Stored data:
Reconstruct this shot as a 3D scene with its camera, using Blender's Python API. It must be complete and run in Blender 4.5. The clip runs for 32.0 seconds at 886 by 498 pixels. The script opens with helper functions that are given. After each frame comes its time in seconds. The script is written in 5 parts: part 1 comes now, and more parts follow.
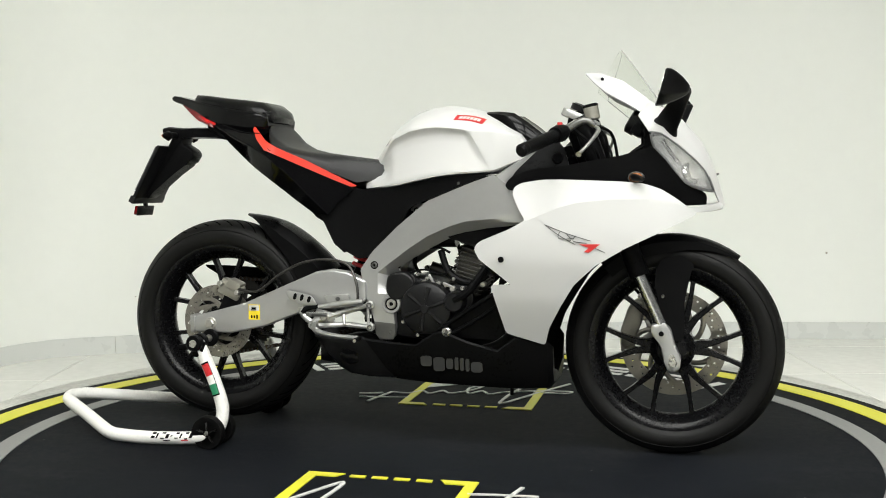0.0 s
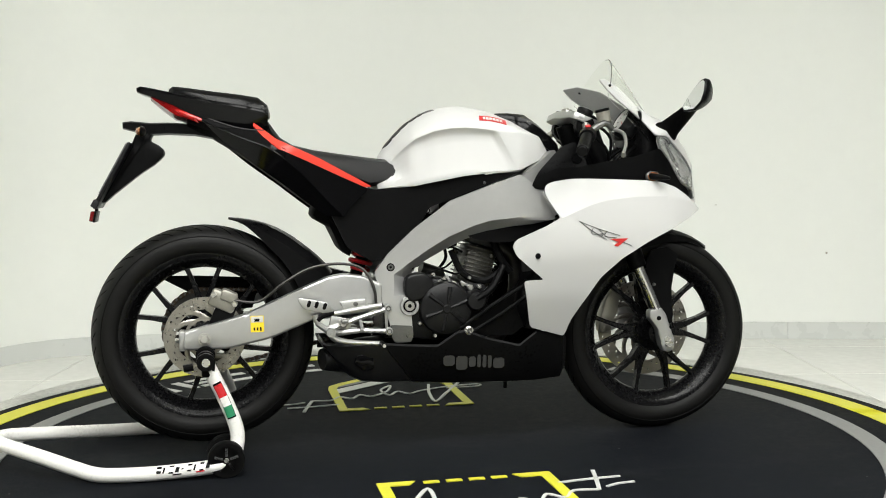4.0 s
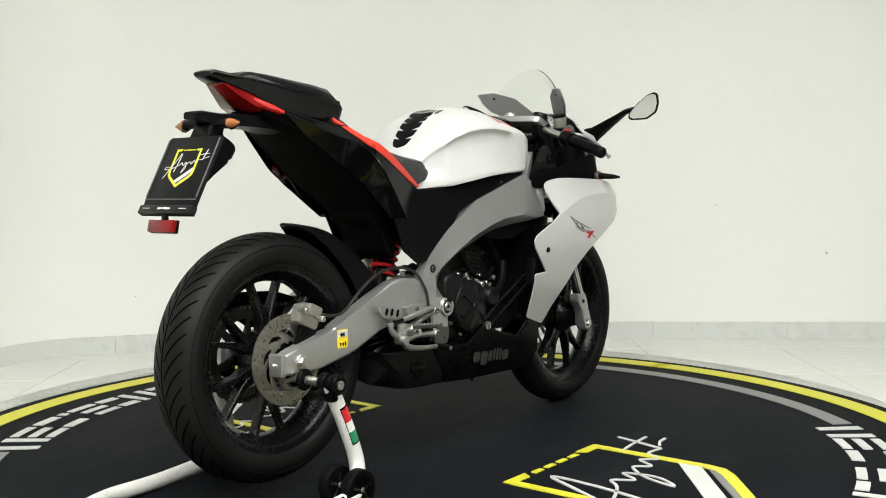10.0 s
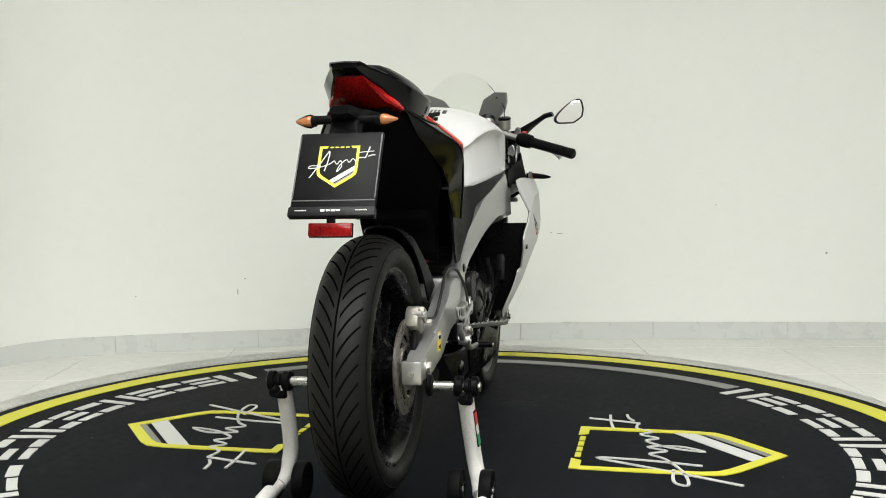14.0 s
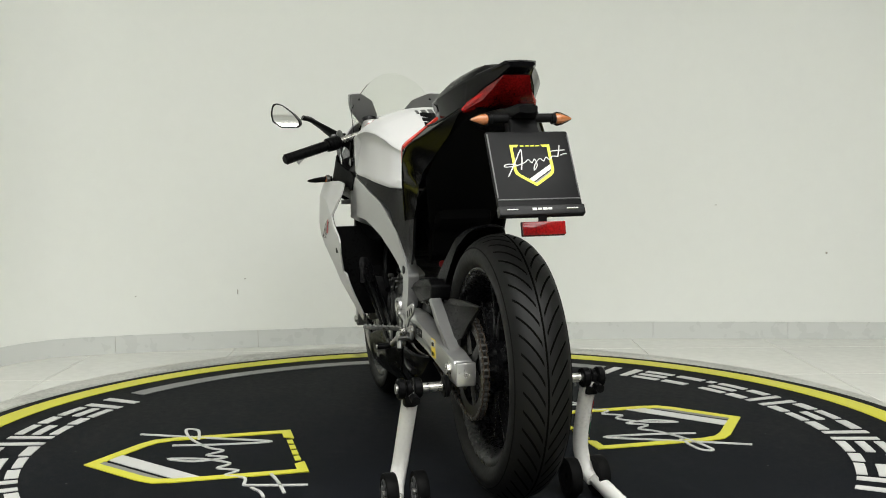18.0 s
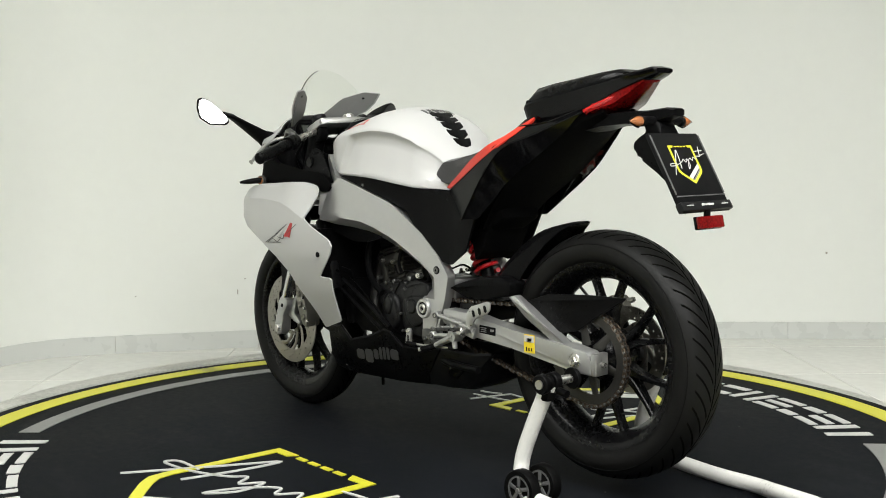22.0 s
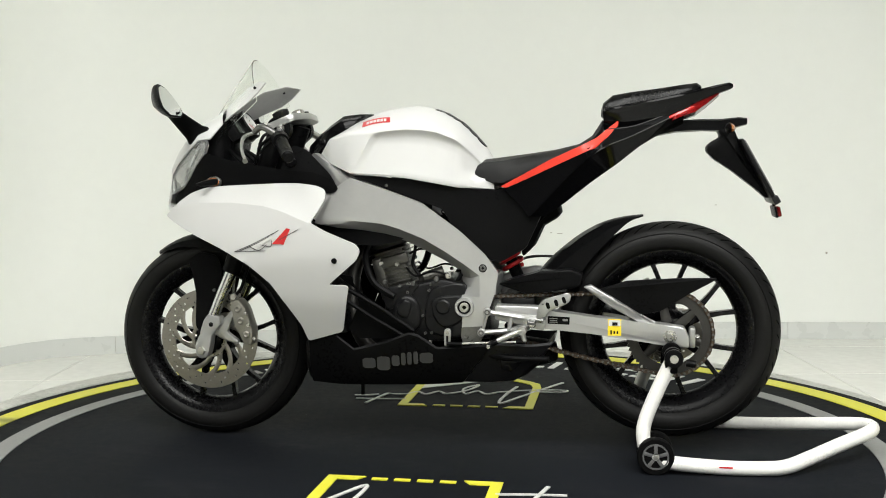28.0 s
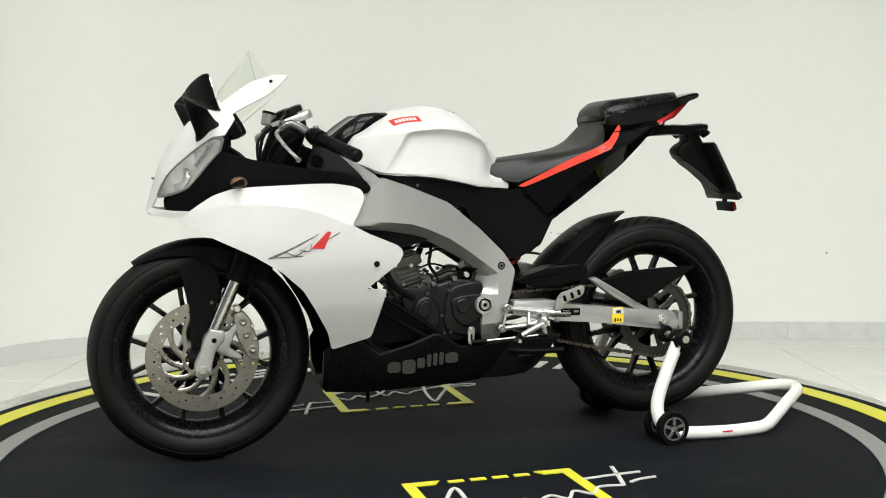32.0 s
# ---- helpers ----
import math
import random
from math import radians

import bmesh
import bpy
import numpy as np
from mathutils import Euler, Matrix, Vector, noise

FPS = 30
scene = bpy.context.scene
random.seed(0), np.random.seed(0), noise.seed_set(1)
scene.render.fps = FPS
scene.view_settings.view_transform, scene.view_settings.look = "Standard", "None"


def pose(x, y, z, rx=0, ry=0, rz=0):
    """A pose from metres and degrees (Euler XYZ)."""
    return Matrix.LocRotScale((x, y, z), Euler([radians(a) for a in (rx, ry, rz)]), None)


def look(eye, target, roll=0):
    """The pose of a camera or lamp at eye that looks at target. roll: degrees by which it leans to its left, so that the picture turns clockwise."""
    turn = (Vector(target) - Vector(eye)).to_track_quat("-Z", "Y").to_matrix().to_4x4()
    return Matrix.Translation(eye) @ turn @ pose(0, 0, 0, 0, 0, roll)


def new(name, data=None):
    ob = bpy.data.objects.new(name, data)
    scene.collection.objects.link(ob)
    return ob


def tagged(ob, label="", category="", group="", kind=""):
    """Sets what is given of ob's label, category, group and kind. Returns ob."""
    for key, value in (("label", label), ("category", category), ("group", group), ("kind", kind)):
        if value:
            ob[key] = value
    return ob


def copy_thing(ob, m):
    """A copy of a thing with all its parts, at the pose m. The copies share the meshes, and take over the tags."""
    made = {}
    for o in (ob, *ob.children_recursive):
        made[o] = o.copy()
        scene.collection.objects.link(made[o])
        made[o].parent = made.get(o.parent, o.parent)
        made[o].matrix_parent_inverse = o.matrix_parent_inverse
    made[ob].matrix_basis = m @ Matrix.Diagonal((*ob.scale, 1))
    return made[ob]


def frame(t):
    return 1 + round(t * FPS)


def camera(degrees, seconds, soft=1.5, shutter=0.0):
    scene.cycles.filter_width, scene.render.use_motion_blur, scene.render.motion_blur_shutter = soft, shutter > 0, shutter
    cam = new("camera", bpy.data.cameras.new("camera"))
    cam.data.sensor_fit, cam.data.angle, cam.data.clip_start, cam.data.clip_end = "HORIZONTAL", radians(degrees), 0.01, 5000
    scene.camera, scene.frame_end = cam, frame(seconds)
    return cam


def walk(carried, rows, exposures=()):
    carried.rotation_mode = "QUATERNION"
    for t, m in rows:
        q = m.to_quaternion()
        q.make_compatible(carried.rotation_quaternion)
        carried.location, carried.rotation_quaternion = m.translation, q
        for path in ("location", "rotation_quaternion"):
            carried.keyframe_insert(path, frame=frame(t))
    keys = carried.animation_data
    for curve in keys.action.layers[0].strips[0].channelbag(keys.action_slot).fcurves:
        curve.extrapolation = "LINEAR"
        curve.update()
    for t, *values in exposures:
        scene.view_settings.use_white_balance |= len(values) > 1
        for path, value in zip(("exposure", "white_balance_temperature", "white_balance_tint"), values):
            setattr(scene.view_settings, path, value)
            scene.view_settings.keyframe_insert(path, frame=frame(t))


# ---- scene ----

Work instructions:
In the copy, include no pictures; restate the listing above exactly.

Solution for this problem:
Reconstruct this shot as a 3D scene with its camera, using Blender's Python API. It must be complete and run in Blender 4.5. The clip runs for 32.0 seconds at 886 by 498 pixels. The script opens with helper functions that are given. After each frame comes its time in seconds. The script is written in 5 parts: part 1 comes now, and more parts follow.
0.0 s
4.0 s
10.0 s
14.0 s
18.0 s
22.0 s
28.0 s
32.0 s
# ---- helpers ----
import math
import random
from math import radians

import bmesh
import bpy
import numpy as np
from mathutils import Euler, Matrix, Vector, noise

FPS = 30
scene = bpy.context.scene
random.seed(0), np.random.seed(0), noise.seed_set(1)
scene.render.fps = FPS
scene.view_settings.view_transform, scene.view_settings.look = "Standard", "None"


def pose(x, y, z, rx=0, ry=0, rz=0):
    """A pose from metres and degrees (Euler XYZ)."""
    return Matrix.LocRotScale((x, y, z), Euler([radians(a) for a in (rx, ry, rz)]), None)


def look(eye, target, roll=0):
    """The pose of a camera or lamp at eye that looks at target. roll: degrees by which it leans to its left, so that the picture turns clockwise."""
    turn = (Vector(target) - Vector(eye)).to_track_quat("-Z", "Y").to_matrix().to_4x4()
    return Matrix.Translation(eye) @ turn @ pose(0, 0, 0, 0, 0, roll)


def new(name, data=None):
    ob = bpy.data.objects.new(name, data)
    scene.collection.objects.link(ob)
    return ob


def tagged(ob, label="", category="", group="", kind=""):
    """Sets what is given of ob's label, category, group and kind. Returns ob."""
    for key, value in (("label", label), ("category", category), ("group", group), ("kind", kind)):
        if value:
            ob[key] = value
    return ob


def copy_thing(ob, m):
    """A copy of a thing with all its parts, at the pose m. The copies share the meshes, and take over the tags."""
    made = {}
    for o in (ob, *ob.children_recursive):
        made[o] = o.copy()
        scene.collection.objects.link(made[o])
        made[o].parent = made.get(o.parent, o.parent)
        made[o].matrix_parent_inverse = o.matrix_parent_inverse
    made[ob].matrix_basis = m @ Matrix.Diagonal((*ob.scale, 1))
    return made[ob]


def frame(t):
    return 1 + round(t * FPS)


def camera(degrees, seconds, soft=1.5, shutter=0.0):
    scene.cycles.filter_width, scene.render.use_motion_blur, scene.render.motion_blur_shutter = soft, shutter > 0, shutter
    cam = new("camera", bpy.data.cameras.new("camera"))
    cam.data.sensor_fit, cam.data.angle, cam.data.clip_start, cam.data.clip_end = "HORIZONTAL", radians(degrees), 0.01, 5000
    scene.camera, scene.frame_end = cam, frame(seconds)
    return cam


def walk(carried, rows, exposures=()):
    carried.rotation_mode = "QUATERNION"
    for t, m in rows:
        q = m.to_quaternion()
        q.make_compatible(carried.rotation_quaternion)
        carried.location, carried.rotation_quaternion = m.translation, q
        for path in ("location", "rotation_quaternion"):
            carried.keyframe_insert(path, frame=frame(t))
    keys = carried.animation_data
    for curve in keys.action.layers[0].strips[0].channelbag(keys.action_slot).fcurves:
        curve.extrapolation = "LINEAR"
        curve.update()
    for t, *values in exposures:
        scene.view_settings.use_white_balance |= len(values) > 1
        for path, value in zip(("exposure", "white_balance_temperature", "white_balance_tint"), values):
            setattr(scene.view_settings, path, value)
            scene.view_settings.keyframe_insert(path, frame=frame(t))


# ---- scene ----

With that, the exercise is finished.